## Task
Of the records that follow, copy only the lines from the line containing "for path in" to the line containing "return (m.translation, way, ob.name, place, normal)", both included, exactly as written.

▼

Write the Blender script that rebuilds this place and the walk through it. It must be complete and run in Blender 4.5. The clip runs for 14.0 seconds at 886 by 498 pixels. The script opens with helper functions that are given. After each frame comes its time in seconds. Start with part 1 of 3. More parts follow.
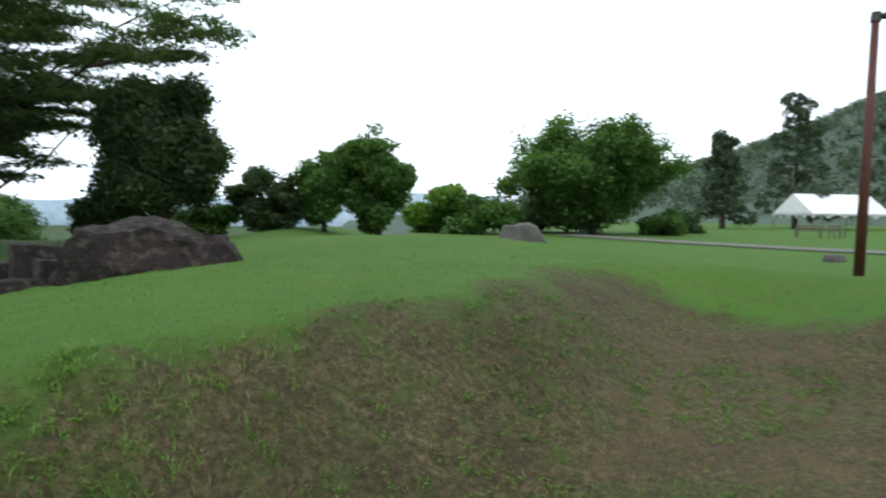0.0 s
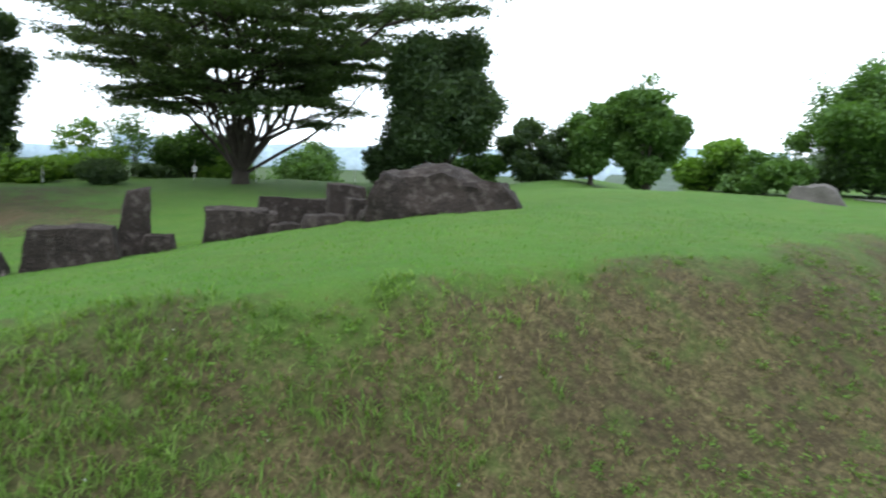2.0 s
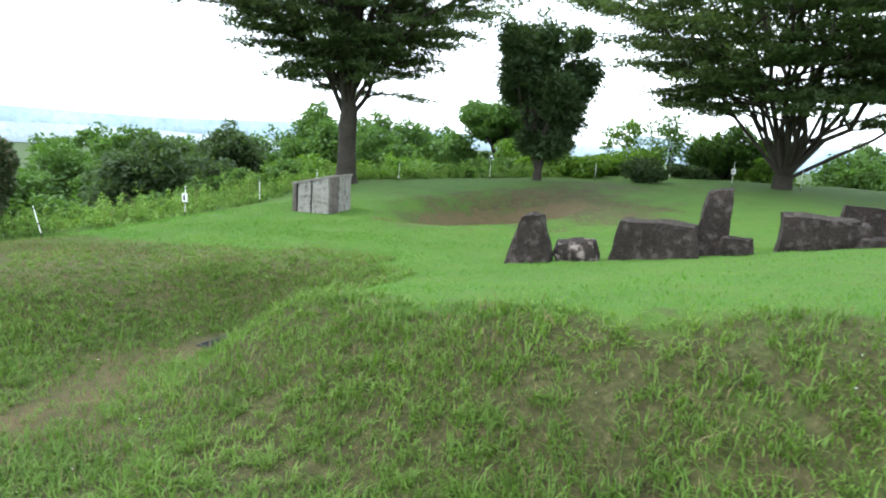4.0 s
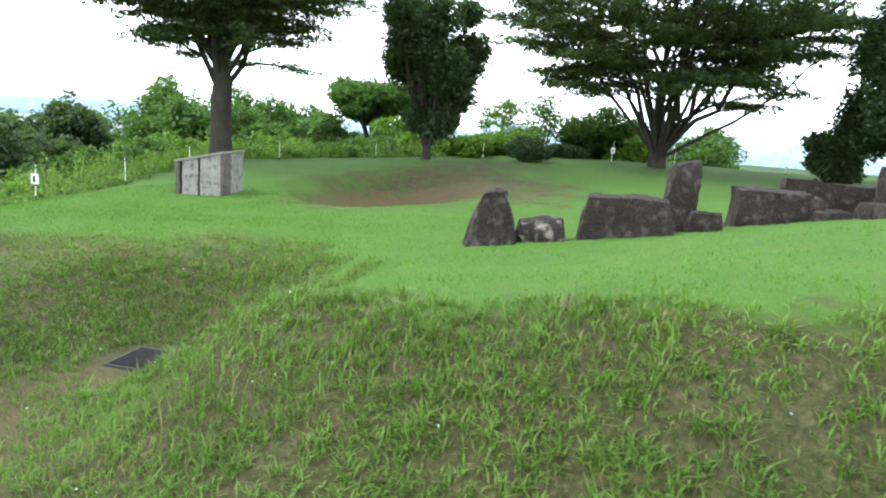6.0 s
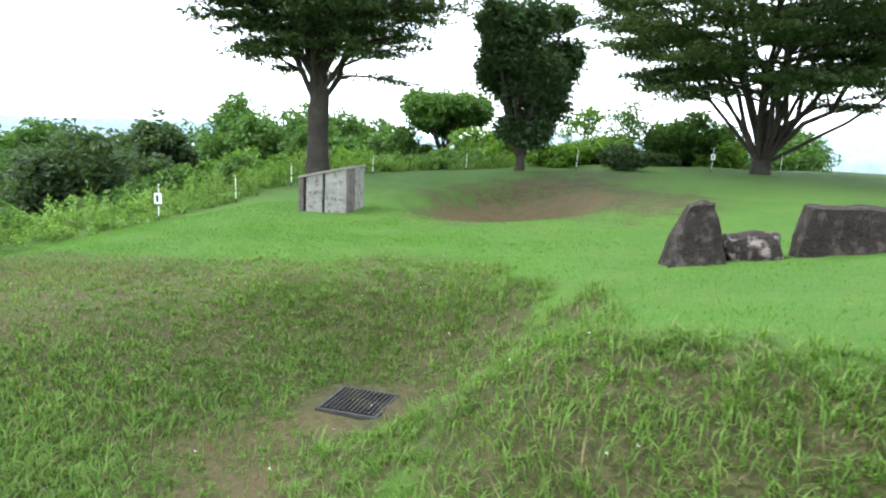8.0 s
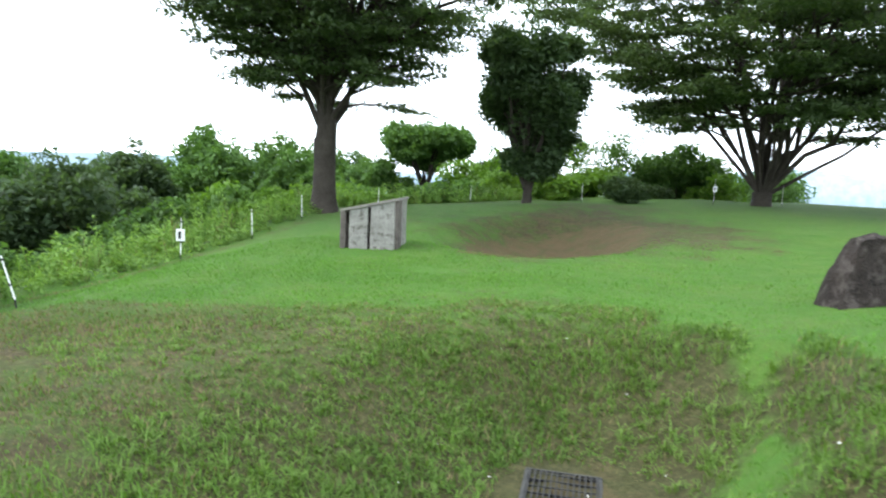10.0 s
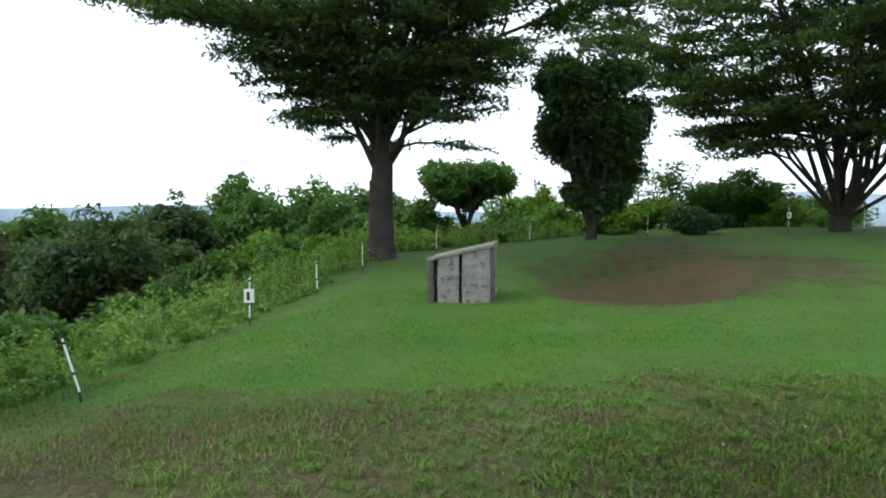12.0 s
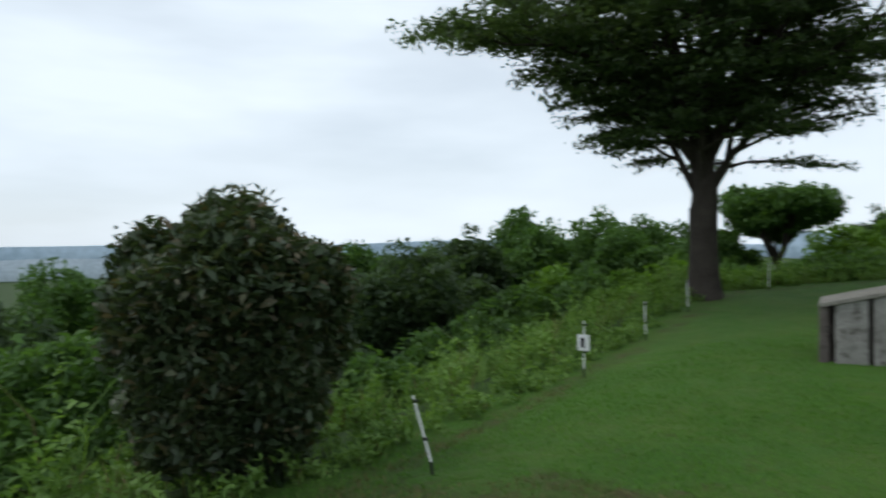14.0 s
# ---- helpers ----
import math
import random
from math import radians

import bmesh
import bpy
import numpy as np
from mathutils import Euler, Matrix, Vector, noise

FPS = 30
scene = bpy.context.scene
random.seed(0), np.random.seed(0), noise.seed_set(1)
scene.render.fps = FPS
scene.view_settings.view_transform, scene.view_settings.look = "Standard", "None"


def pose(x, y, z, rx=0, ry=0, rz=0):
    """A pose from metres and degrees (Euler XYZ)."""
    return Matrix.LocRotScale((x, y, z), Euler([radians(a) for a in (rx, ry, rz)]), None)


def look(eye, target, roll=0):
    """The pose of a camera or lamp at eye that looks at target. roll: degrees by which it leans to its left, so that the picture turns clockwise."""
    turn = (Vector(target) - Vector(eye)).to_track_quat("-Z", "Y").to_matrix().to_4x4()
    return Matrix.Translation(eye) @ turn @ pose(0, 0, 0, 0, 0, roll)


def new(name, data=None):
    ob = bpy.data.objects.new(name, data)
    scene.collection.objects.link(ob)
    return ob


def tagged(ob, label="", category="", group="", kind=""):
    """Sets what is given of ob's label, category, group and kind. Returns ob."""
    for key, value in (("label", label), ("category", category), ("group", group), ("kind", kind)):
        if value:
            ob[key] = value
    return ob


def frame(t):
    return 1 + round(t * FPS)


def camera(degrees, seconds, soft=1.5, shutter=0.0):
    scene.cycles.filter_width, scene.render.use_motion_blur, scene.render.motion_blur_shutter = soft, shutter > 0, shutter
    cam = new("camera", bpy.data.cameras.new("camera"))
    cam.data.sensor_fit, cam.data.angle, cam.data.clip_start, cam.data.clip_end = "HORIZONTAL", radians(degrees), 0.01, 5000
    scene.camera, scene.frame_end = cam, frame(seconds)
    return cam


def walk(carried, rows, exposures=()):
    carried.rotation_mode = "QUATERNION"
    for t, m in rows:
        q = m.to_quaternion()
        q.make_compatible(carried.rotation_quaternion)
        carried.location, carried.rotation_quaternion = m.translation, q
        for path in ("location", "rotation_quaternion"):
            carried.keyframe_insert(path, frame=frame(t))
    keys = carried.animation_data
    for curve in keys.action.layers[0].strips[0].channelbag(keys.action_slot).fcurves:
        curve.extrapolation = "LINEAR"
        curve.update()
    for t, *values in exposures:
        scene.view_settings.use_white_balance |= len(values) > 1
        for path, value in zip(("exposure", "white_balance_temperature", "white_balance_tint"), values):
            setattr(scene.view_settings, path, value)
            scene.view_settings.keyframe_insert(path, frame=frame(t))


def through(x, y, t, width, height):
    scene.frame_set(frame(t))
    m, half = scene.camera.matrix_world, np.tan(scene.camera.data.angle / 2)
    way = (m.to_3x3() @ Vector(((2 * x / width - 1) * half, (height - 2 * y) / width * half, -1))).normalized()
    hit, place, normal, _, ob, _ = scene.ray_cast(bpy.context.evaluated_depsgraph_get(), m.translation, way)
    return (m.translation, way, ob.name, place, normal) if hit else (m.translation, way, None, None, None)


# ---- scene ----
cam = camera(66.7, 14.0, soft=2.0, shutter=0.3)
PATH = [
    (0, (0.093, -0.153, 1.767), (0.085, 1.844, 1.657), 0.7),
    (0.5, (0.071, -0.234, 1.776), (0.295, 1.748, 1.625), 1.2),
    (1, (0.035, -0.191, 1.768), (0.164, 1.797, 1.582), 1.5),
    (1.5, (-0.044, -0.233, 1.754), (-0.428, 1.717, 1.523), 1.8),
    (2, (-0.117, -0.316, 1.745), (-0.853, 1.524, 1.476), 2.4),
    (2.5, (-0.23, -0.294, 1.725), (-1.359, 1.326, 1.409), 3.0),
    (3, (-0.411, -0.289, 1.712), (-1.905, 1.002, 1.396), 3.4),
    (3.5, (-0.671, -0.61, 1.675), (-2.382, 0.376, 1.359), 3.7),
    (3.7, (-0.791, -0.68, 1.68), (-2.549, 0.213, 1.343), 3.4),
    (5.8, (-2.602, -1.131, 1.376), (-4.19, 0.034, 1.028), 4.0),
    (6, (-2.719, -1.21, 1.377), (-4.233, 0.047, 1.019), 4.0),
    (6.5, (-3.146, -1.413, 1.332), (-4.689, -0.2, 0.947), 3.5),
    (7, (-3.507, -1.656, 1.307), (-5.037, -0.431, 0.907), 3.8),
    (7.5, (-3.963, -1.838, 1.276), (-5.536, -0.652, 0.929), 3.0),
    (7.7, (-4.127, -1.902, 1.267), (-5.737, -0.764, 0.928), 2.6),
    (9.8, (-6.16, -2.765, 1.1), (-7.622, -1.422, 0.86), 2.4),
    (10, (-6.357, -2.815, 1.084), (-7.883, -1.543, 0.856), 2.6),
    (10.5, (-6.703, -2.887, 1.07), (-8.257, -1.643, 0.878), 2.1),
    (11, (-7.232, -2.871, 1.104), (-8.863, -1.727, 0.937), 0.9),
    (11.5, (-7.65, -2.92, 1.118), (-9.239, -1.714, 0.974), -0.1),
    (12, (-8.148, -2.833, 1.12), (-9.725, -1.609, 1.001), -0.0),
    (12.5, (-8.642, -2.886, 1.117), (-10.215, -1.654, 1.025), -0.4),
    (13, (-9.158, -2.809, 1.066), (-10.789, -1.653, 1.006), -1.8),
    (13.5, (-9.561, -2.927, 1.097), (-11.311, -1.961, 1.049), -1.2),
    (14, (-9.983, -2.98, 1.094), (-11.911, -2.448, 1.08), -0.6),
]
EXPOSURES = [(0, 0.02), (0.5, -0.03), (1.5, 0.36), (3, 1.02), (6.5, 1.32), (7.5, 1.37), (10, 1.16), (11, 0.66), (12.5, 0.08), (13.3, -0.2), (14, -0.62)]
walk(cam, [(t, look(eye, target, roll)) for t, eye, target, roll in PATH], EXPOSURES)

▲
▼

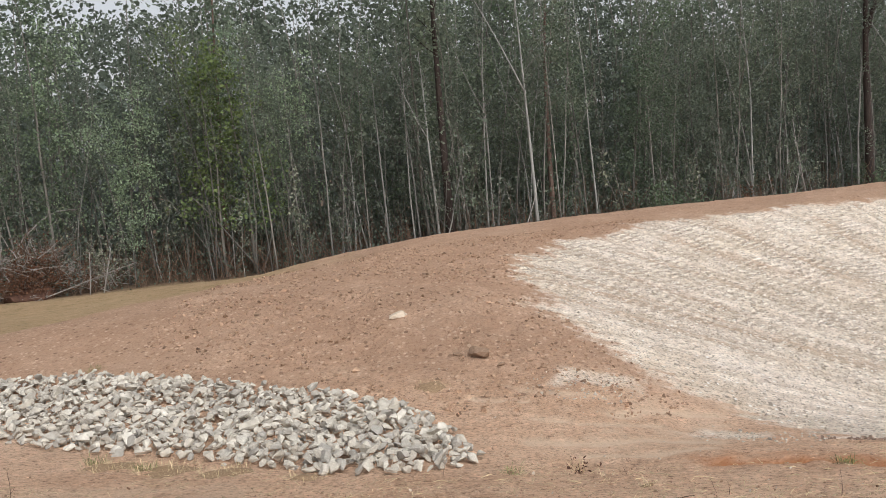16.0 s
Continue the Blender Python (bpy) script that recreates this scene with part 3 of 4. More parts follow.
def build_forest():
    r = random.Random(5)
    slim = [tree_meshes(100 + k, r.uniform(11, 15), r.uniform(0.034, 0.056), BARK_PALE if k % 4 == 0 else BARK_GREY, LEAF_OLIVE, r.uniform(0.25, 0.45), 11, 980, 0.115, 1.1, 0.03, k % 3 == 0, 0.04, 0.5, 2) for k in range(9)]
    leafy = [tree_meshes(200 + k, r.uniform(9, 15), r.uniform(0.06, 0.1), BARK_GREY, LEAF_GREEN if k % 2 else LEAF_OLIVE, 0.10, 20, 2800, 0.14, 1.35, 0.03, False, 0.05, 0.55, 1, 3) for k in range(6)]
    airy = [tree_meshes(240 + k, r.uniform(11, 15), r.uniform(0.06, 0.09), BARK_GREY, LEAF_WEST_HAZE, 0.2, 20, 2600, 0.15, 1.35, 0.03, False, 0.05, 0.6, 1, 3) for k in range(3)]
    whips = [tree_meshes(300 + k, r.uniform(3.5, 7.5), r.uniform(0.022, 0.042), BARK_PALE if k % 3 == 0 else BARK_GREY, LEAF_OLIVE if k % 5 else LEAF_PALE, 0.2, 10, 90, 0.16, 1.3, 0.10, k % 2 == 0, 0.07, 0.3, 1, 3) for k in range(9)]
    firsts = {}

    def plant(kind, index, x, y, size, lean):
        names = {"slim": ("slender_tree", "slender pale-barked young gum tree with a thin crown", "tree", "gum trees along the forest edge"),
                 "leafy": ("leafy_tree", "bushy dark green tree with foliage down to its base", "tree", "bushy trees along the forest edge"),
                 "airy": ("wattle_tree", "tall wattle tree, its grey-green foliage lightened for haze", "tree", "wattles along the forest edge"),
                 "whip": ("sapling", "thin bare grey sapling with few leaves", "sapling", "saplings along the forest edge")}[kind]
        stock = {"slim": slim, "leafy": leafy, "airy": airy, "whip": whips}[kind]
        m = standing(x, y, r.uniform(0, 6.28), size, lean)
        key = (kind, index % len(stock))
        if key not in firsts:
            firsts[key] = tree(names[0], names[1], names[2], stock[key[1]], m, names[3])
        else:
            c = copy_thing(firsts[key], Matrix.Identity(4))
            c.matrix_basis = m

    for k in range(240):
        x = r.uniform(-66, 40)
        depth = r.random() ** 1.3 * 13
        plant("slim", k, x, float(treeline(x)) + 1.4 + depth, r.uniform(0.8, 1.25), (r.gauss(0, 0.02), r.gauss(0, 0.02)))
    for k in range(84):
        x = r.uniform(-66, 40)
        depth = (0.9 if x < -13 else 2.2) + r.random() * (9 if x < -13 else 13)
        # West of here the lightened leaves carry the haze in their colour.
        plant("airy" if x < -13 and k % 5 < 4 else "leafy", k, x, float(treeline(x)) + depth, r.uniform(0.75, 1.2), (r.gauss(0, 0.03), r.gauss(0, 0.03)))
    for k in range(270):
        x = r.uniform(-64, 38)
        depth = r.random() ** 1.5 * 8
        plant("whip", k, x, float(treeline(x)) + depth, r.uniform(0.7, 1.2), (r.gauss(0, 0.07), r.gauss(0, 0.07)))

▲

## Response to the exercise
        for path in ("location", "rotation_quaternion"):
            carried.keyframe_insert(path, frame=frame(t))
    keys = carried.animation_data
    for curve in keys.action.layers[0].strips[0].channelbag(keys.action_slot).fcurves:
        curve.extrapolation = "LINEAR"
        curve.update()
    for t, *values in exposures:
        scene.view_settings.use_white_balance |= len(values) > 1
        for path, value in zip(("exposure", "white_balance_temperature", "white_balance_tint"), values):
            setattr(scene.view_settings, path, value)
            scene.view_settings.keyframe_insert(path, frame=frame(t))


def through(x, y, t, width, height):
    scene.frame_set(frame(t))
    m, half = scene.camera.matrix_world, np.tan(scene.camera.data.angle / 2)
    way = (m.to_3x3() @ Vector(((2 * x / width - 1) * half, (height - 2 * y) / width * half, -1))).normalized()
    hit, place, normal, _, ob, _ = scene.ray_cast(bpy.context.evaluated_depsgraph_get(), m.translation, way)
    return (m.translation, way, ob.name, place, normal) if hit else (m.translation, way, None, None, None)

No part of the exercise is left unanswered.